**YOUR OBJECTIVE**
Repeat all the material exactly; pictures stay out of your copy.

**DATASET EXCERPT**
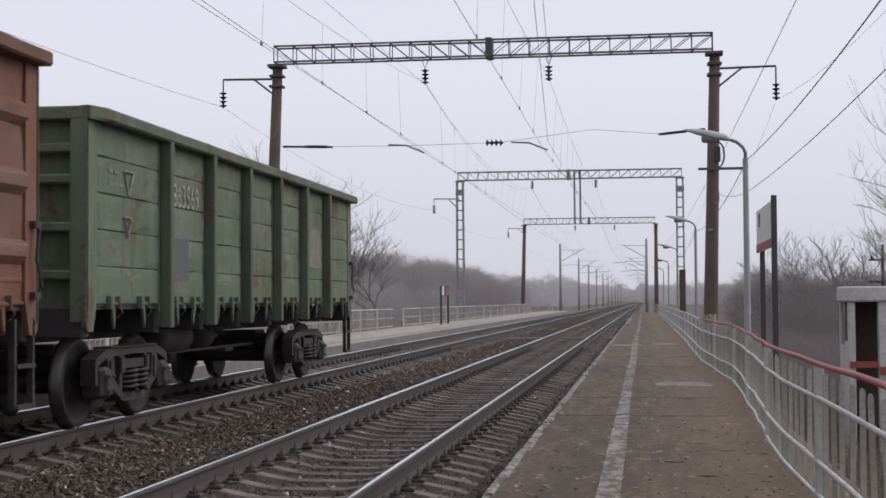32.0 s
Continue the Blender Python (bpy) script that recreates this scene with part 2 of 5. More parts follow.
WIRE = plain("overhead_wire", (0.24, 0.24, 0.25), 0.6)
INSULATOR = plain("brown_glazed_insulator", (0.028, 0.022, 0.022), 0.25)
LAMP_HEAD = plain("pale_lantern_paint", (0.50, 0.50, 0.51), 0.55)
LAMP_GREY = plain("grey_lamp_paint", (0.25, 0.25, 0.26), 0.6)
RAIL_RED = surface("faded_red_paint", (0.42, 0.115, 0.11), (0.34, 0.10, 0.095), 4, 0.6, 0, 30, 0.2, (0.36, 0.24, 0.22), (0.62, 0.72))
RAIL_GREY = surface("grey_railing_paint", (0.60, 0.585, 0.555), (0.47, 0.455, 0.43), 5, 0.7, 0, 30, 0.25, (0.15, 0.115, 0.09), (0.64, 0.72))
PICKET = surface("grubby_picket_paint", (0.44, 0.42, 0.375), (0.33, 0.31, 0.275), 4, 0.8, 0, 30, 0.25, (0.10, 0.08, 0.065), (0.58, 0.7), vary=0.2)
SIGN_DARK = plain("dark_sign_steel", (0.075, 0.070, 0.075), 0.7)
SIGN_WHITE = surface("dirty_sign_face", (0.68, 0.67, 0.67), (0.58, 0.56, 0.56), 2, 0.7, 0, 25, 0.1, (0.28, 0.26, 0.26), (0.6, 0.7))
SIGN_RED = plain("red_sign_band", (0.34, 0.075, 0.06), 0.7)
TWIG = surface("bare_twigs", (0.20, 0.18, 0.18), (0.155, 0.138, 0.14), 0.6, 0.95, 0, 8, 0.0)
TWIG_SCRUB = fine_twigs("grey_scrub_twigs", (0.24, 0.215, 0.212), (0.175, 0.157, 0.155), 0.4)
# the next two grow paler with distance: haze put into the twig colour
TWIG_FAR = fine_twigs("hazed_far_twigs", (0.42, 0.39, 0.40), (0.33, 0.305, 0.31), 0.05)
TWIG_MIST = fine_twigs("mist_paled_twigs", (0.57, 0.555, 0.585), (0.50, 0.485, 0.51), 0.03)
DRY_GRASS = surface("dry_grass", (0.25, 0.215, 0.16), (0.17, 0.15, 0.115), 0.4, 0.95, 0, 8, 0.0)
STENCIL = surface("faded_stencil_paint", (0.27, 0.265, 0.24), (0.19, 0.185, 0.165), 4, 0.8, 0, 30, 0.1, (0.1, 0.095, 0.085), (0.50, 0.62))
WHITEWASH = surface("dirty_whitewash", (0.62, 0.60, 0.59), (0.52, 0.50, 0.49), 1.6, 0.9, 0, 20, 0.3, (0.36, 0.34, 0.325), (0.58, 0.7))
WHITE_MARK = surface("chalky_white_lettering", (0.46, 0.45, 0.41), (0.32, 0.31, 0.28), 4, 0.8, 0, 30, 0.1, (0.14, 0.135, 0.12), (0.52, 0.62))


# ---------------------------------------------------------------- mesh building
class Geo:
    """Collects faces for one mesh."""

    def __init__(self):
        self.v, self.f, self.s = [], [], []

    def add(self, verts, faces, smooth=False):
        n = len(self.v)
        self.v += [tuple(p) for p in verts]
        self.f += [tuple(i + n for i in f) for f in faces]
        self.s += [smooth] * len(faces)
        return self

    def box(self, x0, x1, y0, y1, z0, z1, c=0.0):
        """A box; c cuts its edges."""
        if c <= 0:
            v = [(x, y, z) for x in (x0, x1) for y in (y0, y1) for z in (z0, z1)]
            return self.add(v, [(0, 1, 3, 2), (4, 6, 7, 5), (0, 4, 5, 1), (2, 3, 7, 6), (0, 2, 6, 4), (1, 5, 7, 3)])
        ring = lambda z, d: [(x0 + d + c, y0 + d, z), (x1 - d - c, y0 + d, z), (x1 - d, y0 + d + c, z), (x1 - d, y1 - d - c, z),
                             (x1 - d - c, y1 - d, z), (x0 + d + c, y1 - d, z), (x0 + d, y1 - d - c, z), (x0 + d, y0 + d + c, z)]
        v = ring(z0, c) + ring(z0 + c, 0) + ring(z1 - c, 0) + ring(z1, c)
        f = [tuple(range(7, -1, -1)), tuple(range(24, 32))]
        for k in range(3):
            f += [(8 * k + i, 8 * k + (i + 1) % 8, 8 * k + 8 + (i + 1) % 8, 8 * k + 8 + i) for i in range(8)]
        return self.add(v, f)

    def prism(self, outline, axis, a, b):
        """A flat outline (counter-clockwise) drawn out along an axis from a to b."""
        n = len(outline)
        put = {"x": lambda p, q, t: (t, p, q), "y": lambda p, q, t: (q, t, p), "z": lambda p, q, t: (p, q, t)}[axis]
        v = [put(p, q, a) for p, q in outline] + [put(p, q, b) for p, q in outline]
        f = [tuple(range(n - 1, -1, -1)), tuple(range(n, 2 * n))] + [(i, (i + 1) % n, n + (i + 1) % n, n + i) for i in range(n)]
        return self.add(v, f)

    def tube(self, pts, r, n=6, r2=None, caps=True):
        """A round bar along points; r to r2."""
        pts = [Vector(p) for p in pts]
        v, f, m = [], [], len(pts)
        for i, p in enumerate(pts):
            d = (pts[min(i + 1, m - 1)] - pts[max(i - 1, 0)]).normalized()
            u = d.cross(Vector((0, 0, 1)) if abs(d.z) < 0.9 else Vector((0, 1, 0))).normalized()
            w = d.cross(u)
            rr = r if r2 is None else r + (r2 - r) * i / (m - 1)
            v += [p + u * (rr * math.cos(2 * math.pi * k / n)) + w * (rr * math.sin(2 * math.pi * k / n)) for k in range(n)]
        for i in range(m - 1):
            f += [(i * n + k, i * n + (k + 1) % n, (i + 1) * n + (k + 1) % n, (i + 1) * n + k) for k in range(n)]
        self.add(v, f, n > 4)
        if caps:
            base = len(self.v) - len(v)
            self.f += [tuple(base + k for k in range(n - 1, -1, -1)), tuple(base + (m - 1) * n + k for k in range(n))]
            self.s += [False, False]
        return self

    def lathe(self, profile, centre=(0, 0, 0), axis="x", n=28):
        """A turned shape: (distance along the axis, radius) pairs."""
        v, f, m = [], [], len(profile)
        for a, r in profile:
            for k in range(n):
                c, s = r * math.cos(2 * math.pi * k / n), r * math.sin(2 * math.pi * k / n)
                p = {"x": (a, c, s), "y": (c, a, s), "z": (c, s, a)}[axis]
                v.append((p[0] + centre[0], p[1] + centre[1], p[2] + centre[2]))
        for i in range(m - 1):
            f += [(i * n + k, i * n + (k + 1) % n, (i + 1) * n + (k + 1) % n, (i + 1) * n + k) for k in range(n)]
        self.add(v, f, True)
        base = len(self.v) - len(v)
        self.f += [tuple(base + k for k in range(n - 1, -1, -1)), tuple(base + (m - 1) * n + k for k in range(n))]
        self.s += [False, False]
        return self

    def mesh(self, name, *materials):
        me = bpy.data.meshes.new(name)
        me.from_pydata(self.v, [], self.f)
        me.polygons.foreach_set("use_smooth", self.s)
        for m in materials:
            me.materials.append(m)
        me.update()
        return me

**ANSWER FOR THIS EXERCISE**
32.0 s
Continue the Blender Python (bpy) script that recreates this scene with part 2 of 5. More parts follow.
WIRE = plain("overhead_wire", (0.24, 0.24, 0.25), 0.6)
INSULATOR = plain("brown_glazed_insulator", (0.028, 0.022, 0.022), 0.25)
LAMP_HEAD = plain("pale_lantern_paint", (0.50, 0.50, 0.51), 0.55)
LAMP_GREY = plain("grey_lamp_paint", (0.25, 0.25, 0.26), 0.6)
RAIL_RED = surface("faded_red_paint", (0.42, 0.115, 0.11), (0.34, 0.10, 0.095), 4, 0.6, 0, 30, 0.2, (0.36, 0.24, 0.22), (0.62, 0.72))
RAIL_GREY = surface("grey_railing_paint", (0.60, 0.585, 0.555), (0.47, 0.455, 0.43), 5, 0.7, 0, 30, 0.25, (0.15, 0.115, 0.09), (0.64, 0.72))
PICKET = surface("grubby_picket_paint", (0.44, 0.42, 0.375), (0.33, 0.31, 0.275), 4, 0.8, 0, 30, 0.25, (0.10, 0.08, 0.065), (0.58, 0.7), vary=0.2)
SIGN_DARK = plain("dark_sign_steel", (0.075, 0.070, 0.075), 0.7)
SIGN_WHITE = surface("dirty_sign_face", (0.68, 0.67, 0.67), (0.58, 0.56, 0.56), 2, 0.7, 0, 25, 0.1, (0.28, 0.26, 0.26), (0.6, 0.7))
SIGN_RED = plain("red_sign_band", (0.34, 0.075, 0.06), 0.7)
TWIG = surface("bare_twigs", (0.20, 0.18, 0.18), (0.155, 0.138, 0.14), 0.6, 0.95, 0, 8, 0.0)
TWIG_SCRUB = fine_twigs("grey_scrub_twigs", (0.24, 0.215, 0.212), (0.175, 0.157, 0.155), 0.4)
# the next two grow paler with distance: haze put into the twig colour
TWIG_FAR = fine_twigs("hazed_far_twigs", (0.42, 0.39, 0.40), (0.33, 0.305, 0.31), 0.05)
TWIG_MIST = fine_twigs("mist_paled_twigs", (0.57, 0.555, 0.585), (0.50, 0.485, 0.51), 0.03)
DRY_GRASS = surface("dry_grass", (0.25, 0.215, 0.16), (0.17, 0.15, 0.115), 0.4, 0.95, 0, 8, 0.0)
STENCIL = surface("faded_stencil_paint", (0.27, 0.265, 0.24), (0.19, 0.185, 0.165), 4, 0.8, 0, 30, 0.1, (0.1, 0.095, 0.085), (0.50, 0.62))
WHITEWASH = surface("dirty_whitewash", (0.62, 0.60, 0.59), (0.52, 0.50, 0.49), 1.6, 0.9, 0, 20, 0.3, (0.36, 0.34, 0.325), (0.58, 0.7))
WHITE_MARK = surface("chalky_white_lettering", (0.46, 0.45, 0.41), (0.32, 0.31, 0.28), 4, 0.8, 0, 30, 0.1, (0.14, 0.135, 0.12), (0.52, 0.62))


# ---------------------------------------------------------------- mesh building
class Geo:
    """Collects faces for one mesh."""

    def __init__(self):
        self.v, self.f, self.s = [], [], []

    def add(self, verts, faces, smooth=False):
        n = len(self.v)
        self.v += [tuple(p) for p in verts]
        self.f += [tuple(i + n for i in f) for f in faces]
        self.s += [smooth] * len(faces)
        return self

    def box(self, x0, x1, y0, y1, z0, z1, c=0.0):
        """A box; c cuts its edges."""
        if c <= 0:
            v = [(x, y, z) for x in (x0, x1) for y in (y0, y1) for z in (z0, z1)]
            return self.add(v, [(0, 1, 3, 2), (4, 6, 7, 5), (0, 4, 5, 1), (2, 3, 7, 6), (0, 2, 6, 4), (1, 5, 7, 3)])
        ring = lambda z, d: [(x0 + d + c, y0 + d, z), (x1 - d - c, y0 + d, z), (x1 - d, y0 + d + c, z), (x1 - d, y1 - d - c, z),
                             (x1 - d - c, y1 - d, z), (x0 + d + c, y1 - d, z), (x0 + d, y1 - d - c, z), (x0 + d, y0 + d + c, z)]
        v = ring(z0, c) + ring(z0 + c, 0) + ring(z1 - c, 0) + ring(z1, c)
        f = [tuple(range(7, -1, -1)), tuple(range(24, 32))]
        for k in range(3):
            f += [(8 * k + i, 8 * k + (i + 1) % 8, 8 * k + 8 + (i + 1) % 8, 8 * k + 8 + i) for i in range(8)]
        return self.add(v, f)

    def prism(self, outline, axis, a, b):
        """A flat outline (counter-clockwise) drawn out along an axis from a to b."""
        n = len(outline)
        put = {"x": lambda p, q, t: (t, p, q), "y": lambda p, q, t: (q, t, p), "z": lambda p, q, t: (p, q, t)}[axis]
        v = [put(p, q, a) for p, q in outline] + [put(p, q, b) for p, q in outline]
        f = [tuple(range(n - 1, -1, -1)), tuple(range(n, 2 * n))] + [(i, (i + 1) % n, n + (i + 1) % n, n + i) for i in range(n)]
        return self.add(v, f)

    def tube(self, pts, r, n=6, r2=None, caps=True):
        """A round bar along points; r to r2."""
        pts = [Vector(p) for p in pts]
        v, f, m = [], [], len(pts)
        for i, p in enumerate(pts):
            d = (pts[min(i + 1, m - 1)] - pts[max(i - 1, 0)]).normalized()
            u = d.cross(Vector((0, 0, 1)) if abs(d.z) < 0.9 else Vector((0, 1, 0))).normalized()
            w = d.cross(u)
            rr = r if r2 is None else r + (r2 - r) * i / (m - 1)
            v += [p + u * (rr * math.cos(2 * math.pi * k / n)) + w * (rr * math.sin(2 * math.pi * k / n)) for k in range(n)]
        for i in range(m - 1):
            f += [(i * n + k, i * n + (k + 1) % n, (i + 1) * n + (k + 1) % n, (i + 1) * n + k) for k in range(n)]
        self.add(v, f, n > 4)
        if caps:
            base = len(self.v) - len(v)
            self.f += [tuple(base + k for k in range(n - 1, -1, -1)), tuple(base + (m - 1) * n + k for k in range(n))]
            self.s += [False, False]
        return self

    def lathe(self, profile, centre=(0, 0, 0), axis="x", n=28):
        """A turned shape: (distance along the axis, radius) pairs."""
        v, f, m = [], [], len(profile)
        for a, r in profile:
            for k in range(n):
                c, s = r * math.cos(2 * math.pi * k / n), r * math.sin(2 * math.pi * k / n)
                p = {"x": (a, c, s), "y": (c, a, s), "z": (c, s, a)}[axis]
                v.append((p[0] + centre[0], p[1] + centre[1], p[2] + centre[2]))
        for i in range(m - 1):
            f += [(i * n + k, i * n + (k + 1) % n, (i + 1) * n + (k + 1) % n, (i + 1) * n + k) for k in range(n)]
        self.add(v, f, True)
        base = len(self.v) - len(v)
        self.f += [tuple(base + k for k in range(n - 1, -1, -1)), tuple(base + (m - 1) * n + k for k in range(n))]
        self.s += [False, False]
        return self

    def mesh(self, name, *materials):
        me = bpy.data.meshes.new(name)
        me.from_pydata(self.v, [], self.f)
        me.polygons.foreach_set("use_smooth", self.s)
        for m in materials:
            me.materials.append(m)
        me.update()
        return me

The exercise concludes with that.